There followed three months as Commander of the Libyan Army – he had been promoted to temporary major but was known by the native title of kaid (chief) – until he was relieved by a Turkish officer.

Still as a temporary major, Boileau came into his own with his appointment, in December 1952, as armoured car adviser to the Sheikh of Kuwait, a state newly enriched by oil. Relations with the Arabs deteriorated after Suez, and the Kuwaiti minister of defence delighted in making Boileau’s life difficult. Much to his relief he was transferred, after six years in Kuwait, to HQ Intelligence at Maresfield, Sussex, his services being recognised by his appointment as MBE in 1959.

In 1960 Boileau was appointed equerry to Crown Prince Mohammed of Jordan during an official visit.
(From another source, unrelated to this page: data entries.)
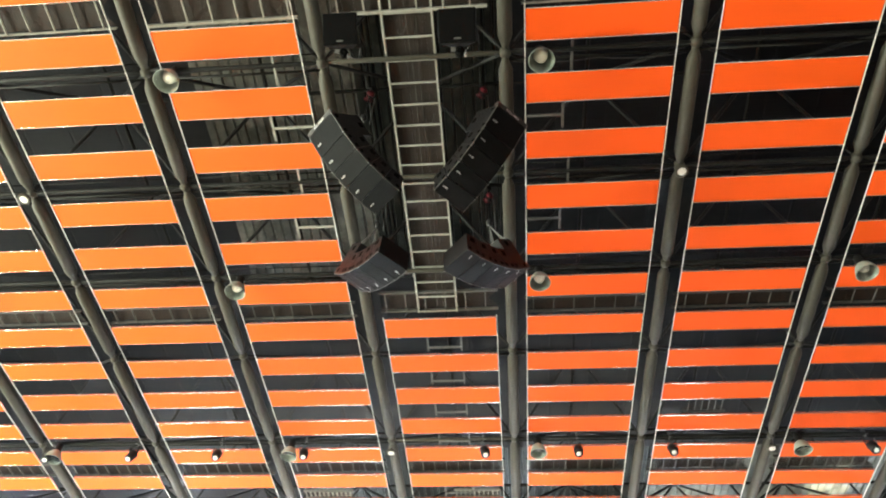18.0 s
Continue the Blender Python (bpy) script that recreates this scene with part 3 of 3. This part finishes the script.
yoke = yoke_speaker(pose(0.58, -0.93, HIGH - 0.81, -42, 0, 0) @ Matrix.Scale(1.06, 4))
copy_thing(yoke, pose(2.32, -0.92, HIGH - 0.92, -42, 0, 0) @ Matrix.Scale(1.06, 4))
for x, y, low in ((0.58, -0.52, 0.435), (2.32, -0.51, 0.545)):
    ob = empty("hanging_rod", pose(x, y, HIGH - low), label="dark steel rod and bright safety chains of a loudspeaker", category="hanging rod", group="loudspeaker rods")
    up = Vector((0, -0.14 - y, AXIS - 0.03 - HIGH + low))
    part("rod", rod(bmesh.new(), (0, 0, 0), up, 0.02, 8), TUBE_DARK, ob)
    for s in (-1, 1):
        bm = bmesh.new()
        foot, head = Vector((s * 0.2, 0, 0)), up + Vector((s * 0.05, 0, 0))
        for k in range(18):
            a, b = foot.lerp(head, k / 18), foot.lerp(head, (k + 0.72) / 18)
            rod(bm, a, b, 0.005 if k % 2 else 0.0035, 5)
        part("safety_chain", bm, PIN, ob, "thin bright steel chain")

# loose pale wires curled on the ladder over the loudspeakers
for x, y, turns, wide in ((1.68, 0.98, 0.55, 0.10), (1.62, 2.62, 0.6, 0.13), (1.36, -0.62, 0.5, 0.09)):
    bm = bmesh.new()
    n = int(turns * 14)
    pts = [Vector((x + wide * (1 - 0.4 * k / n) * math.cos(6.283 * k / 14), y + wide * 1.3 * math.sin(6.283 * k / 14) + 0.012 * k, HIGH + 0.135 + 0.0012 * k)) for k in range(n + 1)]
    for a, b in zip(pts, pts[1:]):
        rod(bm, a, b, 0.0032, 5)
    thing("loose_wire", bm, STEEL_DULL, label="thin pale wire curled on the cable ladder", category="wire", group="loose wires")


# ---- lamps ----
def high_bay(m):
    ob = empty("high_bay_lamp", m, label="unlit bell-shaped high bay lamp with a grey reflector", category="ceiling lamp", group="high bay lamps")
    bm = bmesh.new()
    lathe(bm, [(0.200, -0.012), (0.207, -0.006), (0.202, 0.004), (0.178, 0.10), (0.145, 0.175), (0.105, 0.225), (0.10, 0.22), (0.140, 0.168), (0.172, 0.098), (0.196, 0.002), (0.200, -0.012)], seg=28, caps=False)
    part("reflector", bm, REFLECTOR, ob, "spun aluminium reflector")
    bm = bmesh.new()
    lathe(bm, [(0.001, 0.070), (0.05, 0.074), (0.076, 0.086), (0.09, 0.115), (0.104, 0.205), (0.001, 0.207)], seg=20)
    part("bulb", bm, LENS, ob, "white frosted bulb")
    cover = part("cover_glass", lathe(bmesh.new(), [(0.001, -0.001), (0.192, -0.001), (0.1925, 0.001), (0.192, 0.003), (0.001, 0.003)], seg=28), COVER, ob, "lightly frosted cover glass")
    cover.visible_shadow = False
    bm = bmesh.new()
    lathe(bm, [(0.105, 0.227), (0.105, 0.25), (0.08, 0.26), (0.08, 0.44), (0.06, 0.47)], seg=16)
    part("gear_housing", bm, TUBE_DARK, ob, "dark gear housing")
    bm = bmesh.new()
    rod(bm, (0, 0, 0.465), (0, 0, 0.53), 0.02)
    rod(bm, (-0.5, 0, 0.51), (0.2, 0, 0.51), 0.022)
    part("bracket", bm, TUBE_DARK, ob)
    return ob


bay_lamp = None
for b in (-5, -3, -1, 1, 3, 5, 7):
    for y in (-9.2, -4.7, -0.12, 4.36, 9.6, 14.2):
        z = HIGH - 0.44
        if y > 14 and b < -4:
            continue
        m = pose(b * BAY + 0.55, y, z, 0, 0, 0)
        if bay_lamp is None:
            bay_lamp = high_bay(m)
        else:
            copy_thing(bay_lamp, m)


def down_light(m):
    ob = empty("round_downlight", m, label="round downlight with a grey ring, dimly lit", category="ceiling lamp", group="round downlights")
    bm = bmesh.new()
    lathe(bm, [(0.080, 0.0), (0.108, -0.012), (0.122, 0.004), (0.122, 0.03), (0.10, 0.055), (0.05, 0.07)], seg=24)
    part("housing", bm, TUBE, ob, "grey ring and housing")
    bm = bmesh.new()
    lathe(bm, [(0.001, -0.006), (0.05, -0.005), (0.076, 0.0), (0.079, 0.01), (0.001, 0.012)], seg=22)
    part("diffuser", bm, LAMP_LIT, ob, "white diffuser")
    bm = bmesh.new()
    rod(bm, (0, 0, 0.068), (0, 0, 0.14), 0.03)
    part("stem", bm, TUBE_DARK, ob)
    return ob


down = None
for b, y in ((2, 2.1), (-2, 2.1), (0, 9.8), (3, 9.8), (2, 12.6), (5, 9.8), (6, 2.1), (5, 12.6)):
    m = pose(b * BAY - 0.01, y + 0.05, HIGH - 0.19)
    if down is None:
        down = down_light(m)
    else:
        copy_thing(down, m)


def spot_head(m):
    ob = empty("spot_light", m, label="small black spotlight head on a clamp, tilted forward", category="spotlight", group="row of spotlights")
    bm = bmesh.new()
    tilt = pose(0, 0, 0, -24, 0, 0)
    lathe(bm, [(0.06, -0.13), (0.085, -0.12), (0.09, 0.06), (0.07, 0.10), (0.03, 0.12)], tilt, 14)
    part("can", bm, BLACK, ob)
    bm = bmesh.new()
    lathe(bm, [(0.0005, -0.134), (0.034, -0.138), (0.044, -0.132), (0.047, -0.12)], tilt, 14)
    part("lens", bm, LENS, ob, "pale lens")
    bm = bmesh.new()
    for s in (-1, 1):
        box(bm, min(s * 0.093, s * 0.10), max(s * 0.093, s * 0.10), -0.02, 0.02, -0.02, 0.20)
    box(bm, -0.10, 0.10, -0.02, 0.02, 0.201, 0.21)
    rod(bm, (0, 0, 0.205), (0, 0, 0.27), 0.014)
    part("yoke", bm, TUBE_DARK, ob)
    bm = bmesh.new()
    box(bm, -0.02, 0.02, -0.03, 0.09, 0.271, 0.281)
    box(bm, -0.02, 0.02, 0.066, 0.078, 0.281, 0.345)
    rod(bm, (-0.02, 0.072, 0.393), (0.02, 0.072, 0.393), 0.055, 12)
    part("clamp", bm, STEEL_DULL, ob, "dull steel clamp on the cross tube")
    return ob


spot = None
for x in (-10.9, -8.7, -6.49, -4.3, -2.12, 2.30, 4.52, 6.71, 11.20, 13.38, 15.58, 17.78):
    m = pose(x, 9.6, HIGH - 0.36, 0, 0, rng.uniform(-25, 25)) @ Matrix.Scale(1.12, 4)
    if spot is None:
        spot = spot_head(m)
    else:
        copy_thing(spot, m)
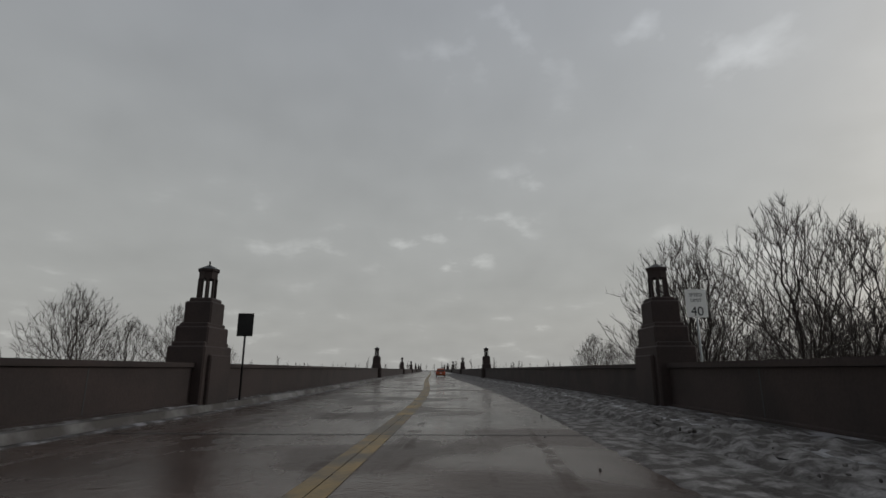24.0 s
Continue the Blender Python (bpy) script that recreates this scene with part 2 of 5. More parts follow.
M_KERBY = material("yellow_painted_kerb", (0.22, 0.145, 0.04), 0.6, vary=0.3, scale=3, fine=25, second=(0.25, 0.23, 0.2), amount=0.5)
M_YELLOW = material("worn_yellow_paint", (0.27, 0.175, 0.05), 0.55, vary=0.3, scale=1.1, fine=14, second=(0.09, 0.07, 0.045), amount=0.66)
M_WHITEP = material("worn_white_road_paint", (0.22, 0.22, 0.215), 0.45, vary=0.25, scale=3, fine=20, second=(0.08, 0.08, 0.08), amount=0.5)
# weathered concrete, with the darkness of backlit faces put into its base colour
M_CONC = material("backlit_weathered_concrete", (0.033, 0.0205, 0.018), 0.8, vary=0.3, scale=0.6, fine=14, bump=0.35, second=(0.02, 0.0125, 0.011), amount=0.55)
M_CONC2 = material("pale_concrete_cap", (0.055, 0.043, 0.038), 0.75, vary=0.25, scale=1.2, fine=18, bump=0.3, second=(0.03, 0.024, 0.021), amount=0.5)
M_PALE = material("pale_limestone", (0.10, 0.088, 0.082), 0.75, vary=0.2, scale=2, fine=25, bump=0.3)
M_BRONZE = material("dark_bronze", (0.035, 0.035, 0.035), 0.4, metal=0.6, vary=0.2, scale=5)
M_SIDING = material("beige_lap_siding", (0.142, 0.112, 0.1), 0.65, vary=0.14, scale=0.5, fine=20, bump=0.1, second=(0.118, 0.094, 0.084), amount=0.5)
M_TRIM = material("white_painted_trim", (0.5, 0.49, 0.47), 0.5, vary=0.1, scale=2, fine=25, bump=0.05)
M_ROOF = material("dark_roofing", (0.05, 0.045, 0.045), 0.8, vary=0.3, scale=2, fine=30)
M_AWN = material("dark_red_shingles", (0.045, 0.018, 0.018), 0.8, vary=0.3, scale=3, fine=30, object_random=0.25)
M_STONE = material("brown_field_stone", (0.17, 0.096, 0.058), 0.8, vary=0.35, scale=3, fine=30, bump=0.5, second=(0.085, 0.052, 0.036), amount=0.5, object_random=0.6)
M_MORTAR = material("stone_mortar", (0.09, 0.075, 0.065), 0.9, vary=0.2, scale=5)
M_BRICK = material("red_brick", (0.036, 0.009, 0.009), 0.85, vary=0.3, scale=2.5, fine=30, bump=0.3, second=(0.025, 0.009, 0.0085), amount=0.5)
M_TAN = material("tan_stucco", (0.088, 0.065, 0.05), 0.85, vary=0.18, scale=0.6, fine=45, bump=0.3, second=(0.074, 0.055, 0.042), amount=0.5)
M_GREYB = material("grey_painted_brick", (0.20, 0.185, 0.18), 0.8, vary=0.15, scale=1.0, fine=25, bump=0.2)
M_WOODP = material("dark_creosoted_timber", (0.062, 0.045, 0.035), 0.85, vary=0.35, scale=3, fine=25, bump=0.4)
M_STEEL = material("galvanised_steel", (0.30, 0.31, 0.31), 0.45, metal=0.7, vary=0.2, scale=4)
M_BLACK = material("black_rubber", (0.015, 0.015, 0.016), 0.6, vary=0.2, scale=5)
M_BARK = material("dark_bark", (0.04, 0.031, 0.026), 0.9, vary=0.35, scale=3, fine=20, bump=0.5)
M_TWIG = material("grey_brown_twigs", (0.04, 0.031, 0.027), 0.9, vary=0.3, scale=3, fine=20, bump=0)
M_NEEDLE = material("dark_green_needles", (0.016, 0.021, 0.013), 0.8, vary=0.3, scale=0.6, fine=3, bump=0, second=(0.028, 0.028, 0.017), amount=0.4)
M_SHRUB = material("brown_winter_shrub", (0.03, 0.022, 0.016), 0.85, vary=0.3, scale=0.6, fine=3, bump=0)
M_CURTAIN = material("pale_window_blind", (0.55, 0.54, 0.50), 0.8, vary=0.1, scale=6)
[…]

Bored and truculent, the young man showed little interest in military organisation. He was unaware that Boileau understood the dialect in which he conversed with his entourage, usually to plan some more agreeable distraction. Bewildered that he was constantly forestalled, the prince cut short his visit after only three weeks.

Later in the year Boileau was posted to Aden in an unglamorous intelligence role, and from July 1962 was military liaison officer to the Arab minister of defence in the Federation of South Arabia. In 1964 he was seconded as a political officer in the Radfan area. Back in Aden in 1965, he was upgraded to deputy permanent secretary in the ministry, in the temporary rank of lieutenant-colonel.

Boileau was a marked man with the terrorists, who made a last attempt to assassinate him before he left. A grenade was thrown on to his terrace while he was sitting there with his wife and some friends. Boileau miraculously escaped injury, though his wife was peppered with fragments and all their companions were more or less seriously wounded.

Boileau decided to retire, and joined a firm of overseas consultants, based in Beirut, with responsibility for its office in Rome. In 1971 he moved to Rhodesia, and later to Cyprus and Andorra, before settling at Mirande in the Gers, where he shed the anglicised pronunciation of his name (“Boylow”) in favour of the French one.

Tall, fine-featured and bookish, Boileau loved music, poetry and armoured cars in equal measure. His tolerant, philosophical view of life made him the most relaxing of companions and inspired a devoted following, which included cats and dogs, and children for whom he made up stories.

Always a nonconformist, he had no intention of retiring to Dorset like his father. He once astonished friends and fellow diners at a Chelsea restaurant by bursting into song in Italian. His marriage, in 1950, to Jean, daughter of Walter Fitzgerald Hill, whom he had met in Mogadishu, was in defiance of his commanding officer. He described her as the wittiest and kindest of women and they were a devoted couple until her death in 1999. There were no children.

Boileau’s daily routine at Mirande included collecting his reserved copy of The Daily Telegraph from beneath the town’s ancient arcades, and strolling across the square to greet French Muslim veterans, or harkis, in Arabic. In his final maison de retraite, he was curtly ordered by a newly-arrived nurse, of North African appearance, to undress and put on his pyjamas. He reproved her gently in Arabic: “Would you speak to your father like that?” The girl swiftly joined the ranks of his admirers, observing that he “spoke the Arabic of kings”.

Peter Boileau was an active member of the Anciens combatants at Mirande who provided a guard of honour at his funeral.